At its heart, the GTD philosophy is simple: List your tasks ahead of time and complete them as systematically as possible. In the end, you'll work more quickly, zooming through your life the way you zoom through your email inbox.
But for those of us who confront bulging email boxes and multiple, multistage projects every morning, GTD can become a kind of freaky addiction. We're never fast enough. That's why some GTD solutions go beyond the friendly kind you'll find on productivity blogs like Lifehacker or 43 Folders, which are devoted to finding ingenious, technical solutions to get around work-blocking procrastination.
Possibly the weirdest example of extreme GTD can be found in a recent book, The 4-Hour Work Week: Escape the 9-5, Live Anywhere, and Join the New Rich, by a guy named Tim Ferriss. The book combines two biz-geek obsessions, saving time and getting rich, which is probably why Ferriss' website lists endorsements from tons of people, including "Lazer Tag consultant" Stephen Key and Firefox co-founder Blake Ross.
I met Ferriss, an affable if slightly overenthusiastic fellow, at the South by Southwest Interactive conference. His book hadn't come out yet, but he was already trying to convert the masses to his "lifestyle design" solution. Unlike a typical GTD plan, Ferriss' book is also about glamour: He preaches the art of taking "miniretirements," trips to different countries where you can have fun while still working occasionally (this is after you've somehow convinced your bosses to let you work remotely).
At various points while reading Ferriss' book, I was reminded of Steve Martin's old routine "How to Make a Million Dollars and Not Pay Taxes." His solution? "First, make a million dollars.
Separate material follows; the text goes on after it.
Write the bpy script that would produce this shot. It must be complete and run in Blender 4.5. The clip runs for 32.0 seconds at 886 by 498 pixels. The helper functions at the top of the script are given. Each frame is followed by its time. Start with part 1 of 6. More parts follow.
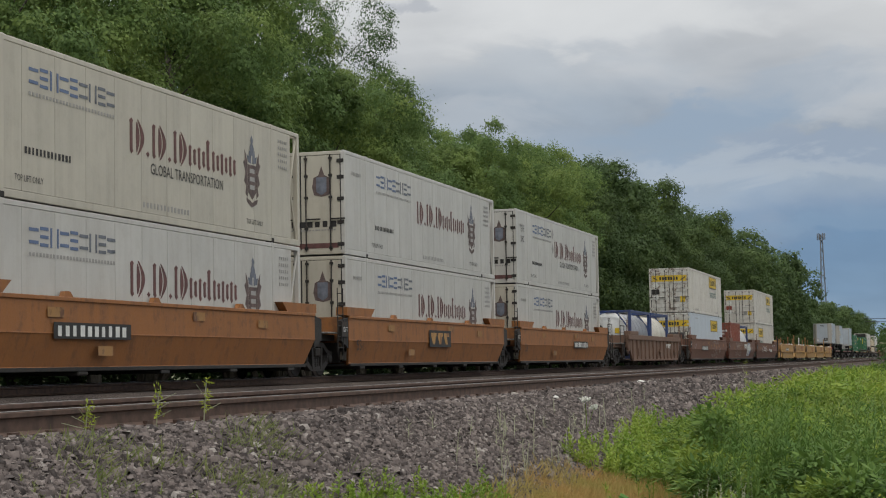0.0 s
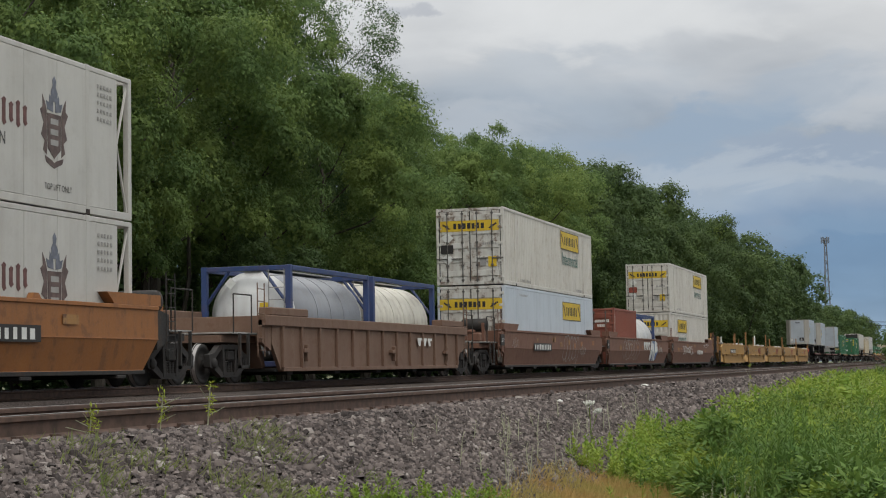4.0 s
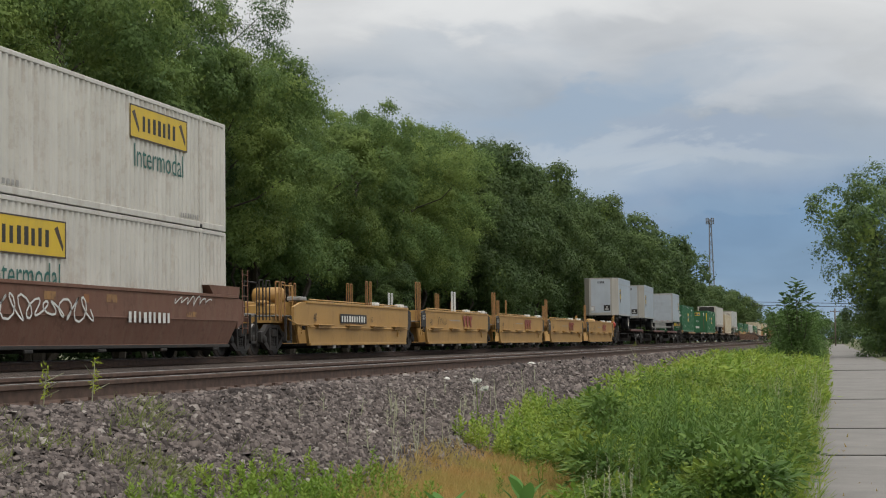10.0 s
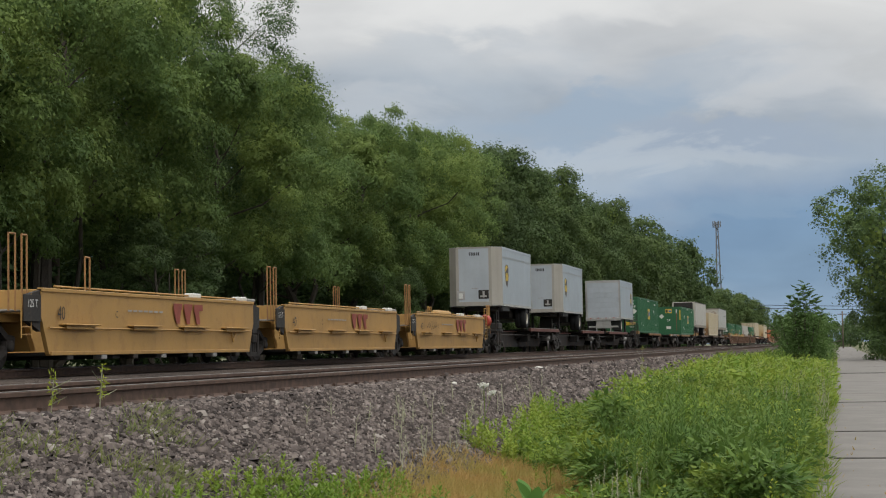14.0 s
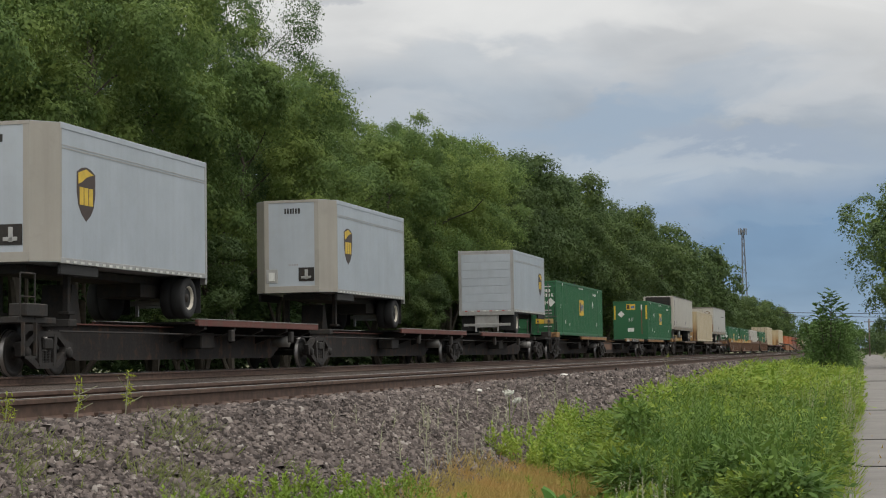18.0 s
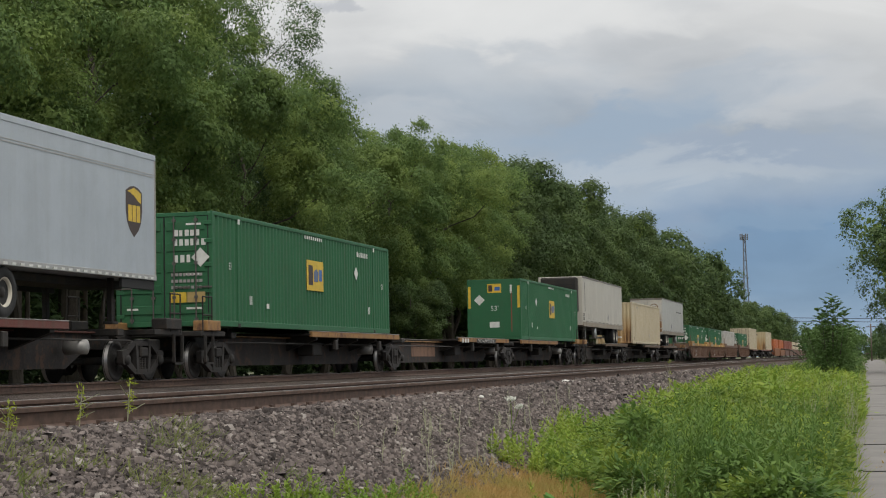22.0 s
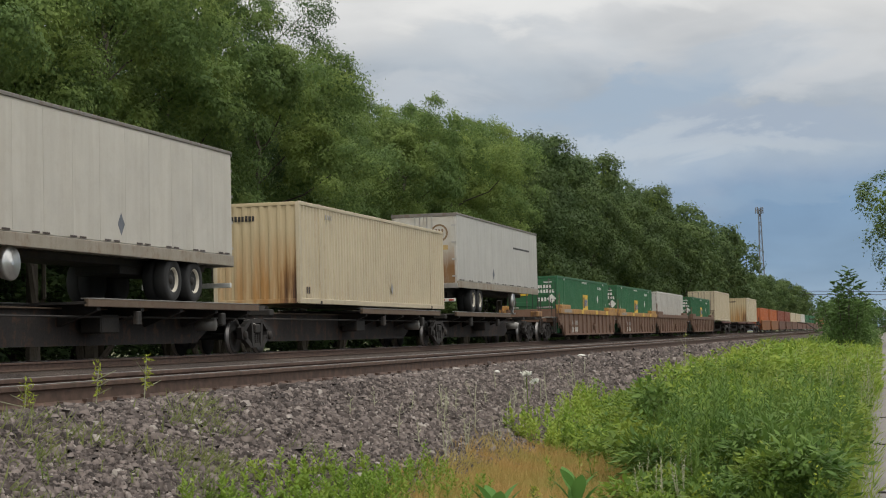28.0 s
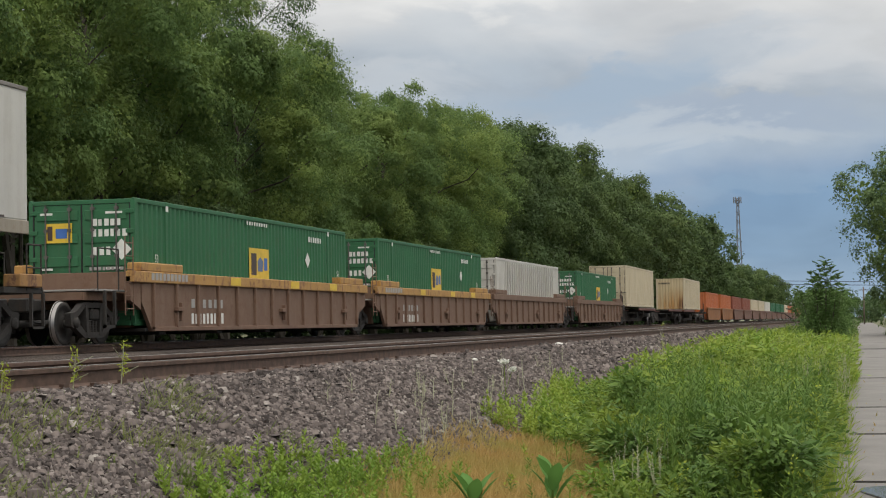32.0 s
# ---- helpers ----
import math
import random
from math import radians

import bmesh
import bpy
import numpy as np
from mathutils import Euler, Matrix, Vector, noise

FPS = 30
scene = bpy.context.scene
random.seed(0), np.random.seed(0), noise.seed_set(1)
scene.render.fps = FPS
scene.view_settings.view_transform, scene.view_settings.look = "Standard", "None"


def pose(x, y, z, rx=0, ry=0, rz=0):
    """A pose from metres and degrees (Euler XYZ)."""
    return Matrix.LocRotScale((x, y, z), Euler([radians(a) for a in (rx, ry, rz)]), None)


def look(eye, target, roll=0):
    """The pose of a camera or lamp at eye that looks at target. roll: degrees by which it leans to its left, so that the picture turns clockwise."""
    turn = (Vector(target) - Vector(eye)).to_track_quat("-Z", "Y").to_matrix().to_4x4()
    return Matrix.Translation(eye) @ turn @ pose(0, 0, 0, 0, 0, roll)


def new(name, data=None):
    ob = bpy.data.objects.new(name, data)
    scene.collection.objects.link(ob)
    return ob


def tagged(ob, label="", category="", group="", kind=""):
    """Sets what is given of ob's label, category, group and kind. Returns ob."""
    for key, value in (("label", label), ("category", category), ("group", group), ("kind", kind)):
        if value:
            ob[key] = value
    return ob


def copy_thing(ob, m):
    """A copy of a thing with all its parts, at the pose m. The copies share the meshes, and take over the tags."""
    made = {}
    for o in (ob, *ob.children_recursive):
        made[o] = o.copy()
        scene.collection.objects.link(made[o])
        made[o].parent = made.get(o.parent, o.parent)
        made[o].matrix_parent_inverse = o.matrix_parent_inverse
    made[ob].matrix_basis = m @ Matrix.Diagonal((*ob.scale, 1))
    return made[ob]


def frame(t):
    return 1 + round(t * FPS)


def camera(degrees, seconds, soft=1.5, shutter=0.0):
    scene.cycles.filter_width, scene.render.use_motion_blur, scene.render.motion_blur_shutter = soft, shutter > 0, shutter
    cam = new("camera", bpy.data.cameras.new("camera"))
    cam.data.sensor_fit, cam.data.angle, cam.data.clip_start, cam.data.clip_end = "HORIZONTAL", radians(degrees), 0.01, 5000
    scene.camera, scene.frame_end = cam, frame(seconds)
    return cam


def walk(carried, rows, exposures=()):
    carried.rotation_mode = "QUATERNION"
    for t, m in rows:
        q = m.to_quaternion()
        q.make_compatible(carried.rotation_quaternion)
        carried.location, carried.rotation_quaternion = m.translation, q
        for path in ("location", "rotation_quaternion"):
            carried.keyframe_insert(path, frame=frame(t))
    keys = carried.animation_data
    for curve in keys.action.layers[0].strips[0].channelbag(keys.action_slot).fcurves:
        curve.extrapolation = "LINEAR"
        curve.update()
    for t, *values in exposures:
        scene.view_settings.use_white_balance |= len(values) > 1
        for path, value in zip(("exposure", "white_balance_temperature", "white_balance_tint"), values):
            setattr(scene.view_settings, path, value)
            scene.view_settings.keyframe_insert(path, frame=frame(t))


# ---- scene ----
# Camera: held by hand at one spot beside the line, turning a little.
cam = camera(29.09, 32.0, soft=1.1)
EYE = 1.6
TURNS = [
    (0, 16.39, 3.85, 1), (0.5, 16.4, 3.81, 0.93), (1, 16.39, 3.78, 0.72), (1.5, 16.48, 3.72, 1.09),
    (2, 16.37, 3.85, 1.16), (2.5, 16.55, 3.94, 1.14), (3, 16.55, 3.89, 1.06), (3.5, 16.56, 3.99, 1.05),
    (5.5, 15.6, 3.69, 0.84), (6, 14.85, 3.54, 1.08), (6.5, 14.35, 3.49, 1.49), (7, 13.66, 3.03, 1.39),
    (7.5, 13.1, 2.89, 0.92), (8, 12.83, 3.08, 0.88), (8.5, 12.86, 3.14, 0.74), (9, 12.74, 3.16, 0.76),
    (9.5, 12.8, 3.16, 0.71), (10, 12.76, 3.17, 0.72), (10.5, 12.72, 3.14, 0.7), (11, 12.93, 3.21, 0.73),
    (11.5, 12.95, 3.19, 0.79), (12, 12.99, 3.24, 0.84), (12.5, 12.86, 3.25, 0.69), (13, 12.8, 3.26, 0.77),
    (13.5, 12.9, 3.3, 0.95), (14, 13, 3.33, 0.99), (14.5, 13.27, 3.43, 1.11), (16.5, 13.46, 3.72, 1.19),
    (17, 13.46, 3.64, 1.11), (17.5, 13.65, 3.64, 1.08), (18, 13.84, 3.58, 0.9), (18.5, 13.55, 3.58, 0.81),
    (19, 13.49, 3.73, 0.83), (19.5, 13.37, 3.75, 0.96), (20, 13.41, 3.76, 0.91), (20.5, 13.57, 3.75, 0.97),
    (21, 13.58, 3.71, 0.99), (21.5, 14.13, 3.86, 1.53), (22, 13.9, 3.8, 1.11), (22.5, 13.95, 3.6, 1.45),
    (23, 13.99, 3.66, 0.92), (23.5, 14.11, 3.58, 0.77), (24, 14.31, 3.24, 0.99), (24.5, 14.43, 2.97, 0.82),
    (25, 14.54, 3.06, 1.03), (25.5, 14.48, 3.25, 1.21), (27.5, 14.44, 3.41, 1.24), (28, 14.42, 2.98, 1.4),
    (28.5, 14.32, 2.79, 1.39), (29, 14.2, 2.76, 1.33), (29.5, 14.12, 2.68, 1.39), (30, 13.99, 2.75, 1.43),
    (30.5, 13.83, 2.68, 1.52), (31, 13.69, 2.48, 1.4), (31.5, 13.69, 2.48, 1.17), (32, 13.68, 2.55, 1.07),
]
walk(cam, [(t, pose(0, 0, EYE, 90 + p, r, y)) for t, y, p, r in TURNS], exposures=[(0, -0.15, 6350, 10), (3, -0.12, 6350, 10), (6, -0.02, 6400, 10), (10, 0.0, 6450, 10), (18, 0.0, 6550, 10), (22, -0.02, 6500, 10), (24, 0.14, 6850, 10), (28, 0.08, 6600, 10), (32, 0.13, 6600, 10)])

# ---- light: overcast evening sky, soft sun from behind the camera ----
SUN_ELEV, SUN_YAW = 58, 150
world = bpy.data.worlds.new("overcast_sky")
scene.world = world
world.use_nodes = True
wn, wl = world.node_tree.nodes, world.node_tree.links
wn.clear()


def wnode(kind, **k):
    n = wn.new(kind)
    for a, b in k.items():
        if a == "op":
            n.operation = b
        elif a == "v0":
            n.inputs[0].default_value = b
        elif a == "v1":
            n.inputs[1].default_value = b
    return n


coord = wnode("ShaderNodeTexCoord")
sky = wnode("ShaderNodeTexSky")
sky.sky_type, sky.sun_disc = "NISHITA", False
sky.sun_elevation, sky.sun_rotation = radians(SUN_ELEV), radians(SUN_YAW)
sep = wnode("ShaderNodeSeparateXYZ")
wl.new(coord.outputs["Generated"], sep.inputs[0])
# cloud deck: colour by height over the horizon, its bands broken by noise stretched along the horizon
mp = wnode("ShaderNodeMapping")
mp.inputs["Scale"].default_value = (1.0, 1.0, 2.6)
wl.new(coord.outputs["Generated"], mp.inputs[0])


def wnoise(scale, detail, rough, warp=0.0):
    n = wnode("ShaderNodeTexNoise")
    n.inputs["Scale"].default_value, n.inputs["Detail"].default_value, n.inputs["Roughness"].default_value, n.inputs["Distortion"].default_value = scale, detail, rough, warp
    wl.new(mp.outputs[0], n.inputs["Vector"])
    return n.outputs[0]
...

And then, when the tax people come around, just tell them you forgot to pay." It sounds good, but the problem is implementation.
In a chapter called "Outsourcing Your Life," Ferriss tips you off to his best time-saving solution: Hire cheap labor in the developing world to save yourself time and money. In fact, this is eerily like all of his solutions, such as living in Thailand while working for a U.S. company to give yourself a "miniretirement" and grow richer.
Ferriss' GTD plan is so extreme that it winds up revealing the dark side of productivity mania. Many of his time-saving techniques depend on making other people work more. For example, Ferriss interviews a guy for his book who saves time by hiring staffers at a company in Bangalore who do all his research for him, answer his emails and even send his wife an apology when the two of them have a fight.
Suddenly, this guy has a lot more time and feels more productive. I'm not sure that when GTD guru Allen writes about delegating tasks he means that you assign your own work to other people. Ferriss' GTD fiends may be getting "4-hour work weeks," but only because three women in Bangalore are working 70 hours.
My fantasy, upon considering the extreme end of GTD culture, was that more and more people would begin following Ferriss' advice. Get things done by outsourcing all your work to the developing world, so that soon women in Bangalore and China have access to all your personal correspondence, financial data and work-related activities.
This could possibly create the conditions for the first-ever bloodless but violent revolution. One day, people in the United States and Europe will discover that all their data is in the hands of angry workers who want to do the GTD thing their own way. They want their own "4-hour work weeks," and they're going to use all your data to get them.
It would be the perfect demise for a data-obsessed, time-obsessed culture. Deprived of our data, we'll have all the time in the world. But of course if we want to live, we'll have to start working again. And this time we'll have to work the old fashioned way: doing it ourselves.